En 2013, Stella Mendonça et son amie Sonia Mocumbi, les deux seules chanteuses d’opéra internationales du Mozambique, ont uni leurs forces avec l’Université pédagogique de leur pays (Universidade Pedagógica) pour créer, à Maputo, une école de musique: MUSIARTE. Cette école, rebaptisée plus tard Conservatoire de Musique et d’Art Dramatique offre une éducation musicale aux enfants mozambicains dès leur plus jeune âge, même dès l’âge de trois ans. L’école propose des cours de piano, voix, violon, guitare, percussions, instruments à vent, théorie de la musique, formation à l’écoute et chœur d’enfants. Les enfants les plus doués peuvent auditionner et intégrer la chorale de l’école. Ce bel ensemble de talents de tous les âges, VOCALIS, a commencé à conquérir les publics de par le monde, suivant ainsi les pas de leur bienfaitrice. Le répertoire de VOCALIS s’étend du classique au jazz et un mélange de chansons africaines traditionnelles.

Stella travaille en ce moment sur un projet qui lui tient beaucoup à cœur: le premier Opéra avec une histoire Mozambicaine. Depuis quelques années, Stella et son équipe œuvrent sur l’adaptation du roman «Terra Sonâmbula» (Terre Somnambule) de l’auteur Mozambicain Mia Couto.
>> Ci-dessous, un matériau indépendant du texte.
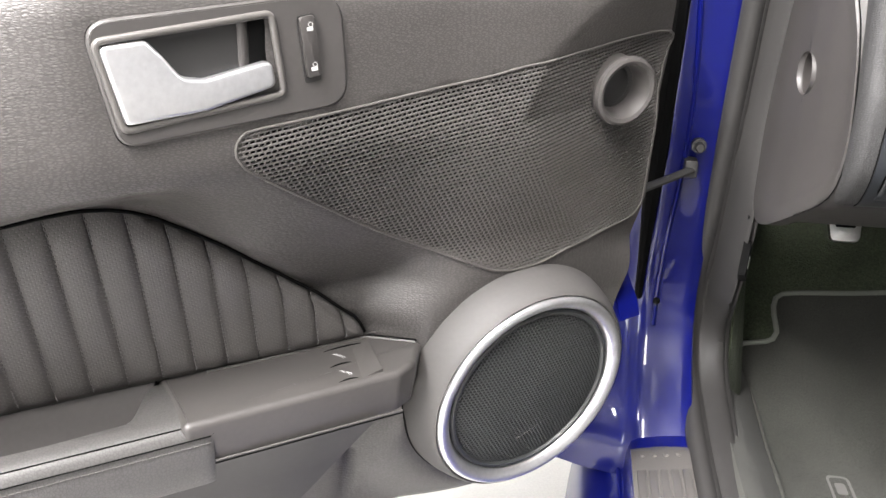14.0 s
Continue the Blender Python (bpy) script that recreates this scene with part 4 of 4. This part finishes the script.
def door_skin():
    rows = []
    for z in np.linspace(0.465, 1.13, 100):
        u0 = curve_at(TRIM_FRONT, z)
        rows.append([dw(u, trim_n(u, below_belt(u, z)) - (0.007 if in_poly(MESH_IN, u, below_belt(u, z)) else 0), below_belt(u, z)) for u in [u0 + (1.03 - u0) * (i / 130) ** 1.2 for i in range(131)]])
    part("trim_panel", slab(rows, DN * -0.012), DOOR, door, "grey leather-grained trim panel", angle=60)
    # black seal along the door's front edge
    part("edge_seal", slab([[dw(curve_at(TRIM_FRONT, z) + 0.004, trim_n(curve_at(TRIM_FRONT, z), z) - 0.010, z), dw(curve_at(TRIM_FRONT, z) - 0.010, trim_n(curve_at(TRIM_FRONT, z), z) - 0.022, z), dw(-0.2475, -0.462, z)] for z in np.linspace(0.70, 1.12, 22)], DN * -0.006), BLACK, door, "black rubber edge seal")
    # painted shell behind the trim
    sect = [(-0.20, -0.455), (-0.235, -0.46), (-0.245, -0.49), (-0.225, -0.57), (-0.18, -0.61), (0.2, -0.62), (1.04, -0.60), (1.06, -0.45)]
    rows = []
    for z in np.linspace(0.452, 1.10, 24):
        k = 0.04 * (1 - smooth(0.45, 0.56, z))
        rows.append([dw(u, n + k, below_belt(u, lerp(1.10, z, 1 - 0.34 * smooth(0.2, -0.18, u))) - 0.012 * smooth(0.9, 1.1, z) * smooth(0.2, 0.4, u)) for u, n in sect])
    part("shell", slab(rows, DN * 0.004), BLUE, door, "deep blue painted door shell", angle=50)
    # bottom closing strip
    rows = [[dw(u, n, 0.456) for n in (-0.51, -0.54, -0.585)] for u in np.linspace(0.2, 1.03, 10)]
    part("shell_bottom", slab(rows, (0, 0, -0.01)), BLUE, door)
    # window channel: black weather strip and the glass lowered to its edge
    line = [dw(u, lerp(-0.412, trim_n(u, curve_at(BELT, u)) - 0.006, smooth(0.1, 0.3, u)), curve_at(BELT, u) + 0.005) for u in np.linspace(-0.12, 1.03, 40)]
    part("window_seal", tube(line, 0.009, 8), BLACK, door, "black window weather strip")
    pane = [[dw(u, -0.452, curve_at(BELT, u) + z) for u in np.linspace(-0.10, 1.02, 12)] for z in (-0.05, 0.008)]
    glass = part("window_glass", slab(pane, DN * -0.004), GLASSY, door, "lowered clear window glass")
    glass.visible_shadow = False
    rows = [[dw(u, n, curve_at(BELT, u) - z) for n, z in ((-0.462, 0.012), (-0.53, 0.016), (-0.60, 0.03))] for u in np.linspace(-0.15, 1.03, 24)]
    part("shell_top", slab(rows, (0, 0, -0.02)), BLUE, door)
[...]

Le livre, qui a reçu plusieurs prix et a déjà été adapté au cinéma, raconte l’histoire de Muidinga, un réfugié orphelin, perdu au beau milieu de la guerre civile au Mozambique, à la recherche de sa mère.

Et ne croyez pas que Stella ait pris sa retraite de chanteuse d’Opéra, non messieurs dames! En plus de diriger une fondation internationale, une école en Suisse et une autre au Mozambique, d’adapter des opéras pour le public africain et de diriger un projet de création d’un opéra purement Mozambicain, la Cantatrice continue de se produire en Europe, aux États-Unis et en Afrique!

Félicitations pour votre contribution à l’héritage de l’Afrique, Stella! Et merci d’avoir ouvert la voie à d’autres enfants africains qui rêvent de suivre vos pas. Nós estamos orgulhosos de você!